Granted back in 1888 (125 years ago) the entire area from Park Blvd. to what is now I-805 was called University Heights. 

Few, citizens in either North Park or University Heights refer to the tower as the University Heights Water Tower.   Nor, do we call the area New Spain.

The green beauty is known to an overwhelmingly majority of citizens as the North Park Water Tower to the point of being self-evident. The Water Tower was built in the 1920’s in North Park.  It was built on land the City mapped and named North Park—not University Heights.

Was the Empire State building built in New Amsterdam?  If 1888 is our benchmark then why isn’t the historic North Park Theatre called the University Heights Theatre?

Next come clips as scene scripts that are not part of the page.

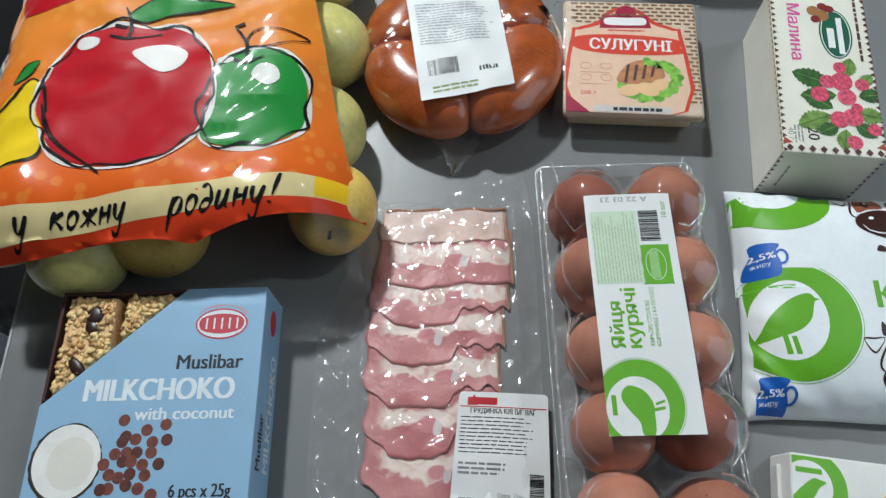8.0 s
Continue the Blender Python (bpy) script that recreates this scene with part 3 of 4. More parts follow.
# ---- butter ----
def butter():
    ob = thing("butter_pack", pose(0.2155, 0.173, TOP, 0, 0, 4.5), "foil-wrapped white block of butter with green and orange print", "butter")
    outline = [(-48, -35), (-46.6, -36), (-16, -36.2), (16, -36), (46, -36), (47.4, -34.8), (48, -10), (47.8, 34.8), (46.6, 36), (10, 36.2), (-20, 36), (-46.8, 35.8), (-48, 34.6), (-48.4, 0)]
    wrap = plain("white_foil_paper", (0.8, 0.79, 0.75), rough=0.42, vary=0.04, scale=50, fine=500, bump=0.3)
    bm = prism(outline, 0, 21)
    bmesh.ops.bevel(bm, geom=[e for e in bm.edges if abs(e.verts[0].co.z - e.verts[1].co.z) < 1e-6], offset=0.0012, segments=2, profile=0.5, affect="EDGES")
    for v in bm.verts:
        v.co.x += 0.0006 * noise.noise(v.co * 90) - (0.0025 if v.co.x < -0.04 and v.co.z < 0.012 else 0)
        v.co.y += 0.0007 * noise.noise(v.co * 110 + Vector((5, 1, 2)))
    part("wrapper", bm, wrap, ob, smooth=False)
    # folded end flap and long seam of the wrapper
    flap = box_bm(-0.0516, -0.0492, -0.030, 0.030, 0.002, 0.0125, 0.0008)
    part("end_flap", flap, wrap, ob, "folded white foil flap")
    part("seam", box_bm(-0.045, 0.045, -0.0372, -0.0358, 0.009, 0.0105, 0.0003), ink("pale_olive_ink", (0.45, 0.52, 0.25)), ob, "olive green line along the side")
    z = flat_at(21.0)
    clip = (-47.2, 46.6, -34.4, 34.4)
    put = lambda name, bm, mat, lift=0.12: printed(name, bm, mat, ob, z, lift, 0, clip)
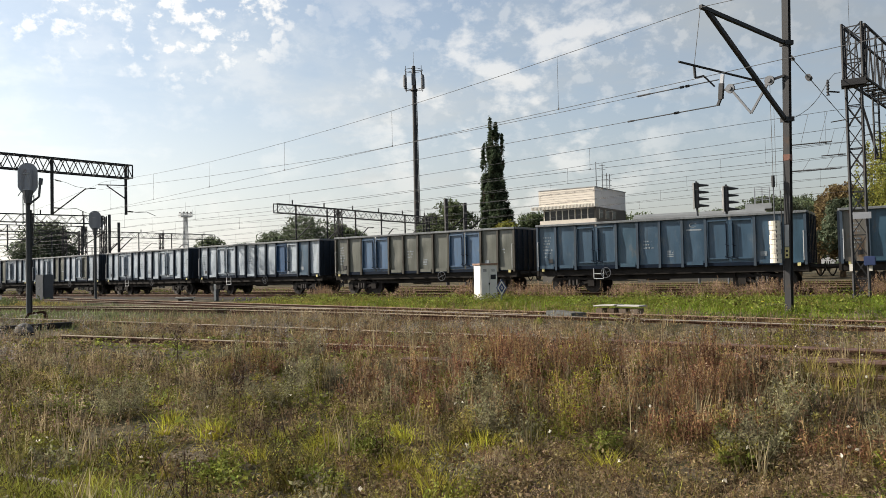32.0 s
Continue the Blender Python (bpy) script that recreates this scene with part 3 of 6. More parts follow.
WAGONS = []
SPEC = [
    ("open gondola wagon in bright blue paint with white stencils", "blue_new", "blue_new", {}, dict(bright=True, logo=True)),
    ("open gondola wagon in sooty grey-brown paint, one blue patch", "brown_grey", "post_brown", {11: "brown_grey"}, dict(patch=True)),
    ("open gondola wagon in worn blue paint with white stencils", "blue_worn", "post_blue", {}, dict(logo=True)),
    ("open gondola wagon in faded blue-grey paint", "blue_grey", "post_blue", {}, dict(logo=True)),
    ("open gondola wagon in rusty blue paint with graffiti", "rusty_blue", "post_blue", {0: "rust_panel", 10: "rusty_blue", 4: "rusty_blue", 5: "blue_worn", 6: "rusty_blue", 7: "rusty_blue", 11: "rusty_blue", 8: "blue_door", 9: "blue_door"}, dict(graffiti=True, step=0.37, brake=0.41)),
    ("open gondola wagon in dusty blue-grey paint", "blue_grey", "post_blue", {4: "rusty_blue", 11: "rusty_blue"}, dict(logo=True, step=0.24, brake=0.29)),
    ("open gondola wagon, olive grey with blue doors", "olive", "post_brown", {2: "blue_door", 3: "blue_door", 8: "blue_door", 9: "blue_door"}, dict(step=0, brake=0.63)),
    ("open gondola wagon in pale grey paint", "grey_blue", "post_dark", {8: "blue_worn", 10: "blue_grey"}, {}),
    ("open gondola wagon in pale grey paint", "grey_blue", "post_dark", {}, {}),
    ("open gondola wagon, grey with olive panels", "grey_blue", "post_dark", {4: "olive", 5: "olive", 9: "olive"}, {}),
    ("open gondola wagon, grey with a few olive panels", "grey_blue", "post_dark", {2: "olive", 6: "blue_grey", 7: "olive"}, {}),
    ("open gondola wagon in pale grey paint", "grey_blue", "post_dark", {}, {}),
]
for i, (label, wall, post, panels, extra) in enumerate(SPEC):
    WAGONS.append(wagon("gondola_wagon", label, wall, post, panels, i + 1, **extra))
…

To have University Heights Water Tower as a name to be placed on visible national historic documentation or eventually community site plaques is misleading, inaccurate and against common sense. 

Yes, naming rights may fall in some arcane letter of the law gray area, but overwhelmingly the spirit of the law cries out for the Tower and surrounding district to be called “North Park Water Storage and Pumping Station Historic District.”

Furthermore, if an 1888 map is to be used as a benchmark for historic designation naming, then are we to accept that some future historic designation at 30th and University be part of the “Nebraska and Fillmore Streets Historic District?”   In 1888, Nebraska was 30th Street and Fillmore was University Avenue.

Yet, if there be overwhelming evidence presented on March 14 as to why it should forever be called the “University Heights Water Storage and Pumping Station Historic District” then so be it—the people via their representative historical societies have spoken.

But, don’t ask me to refer to it as the University Heights Water Tower in polite company.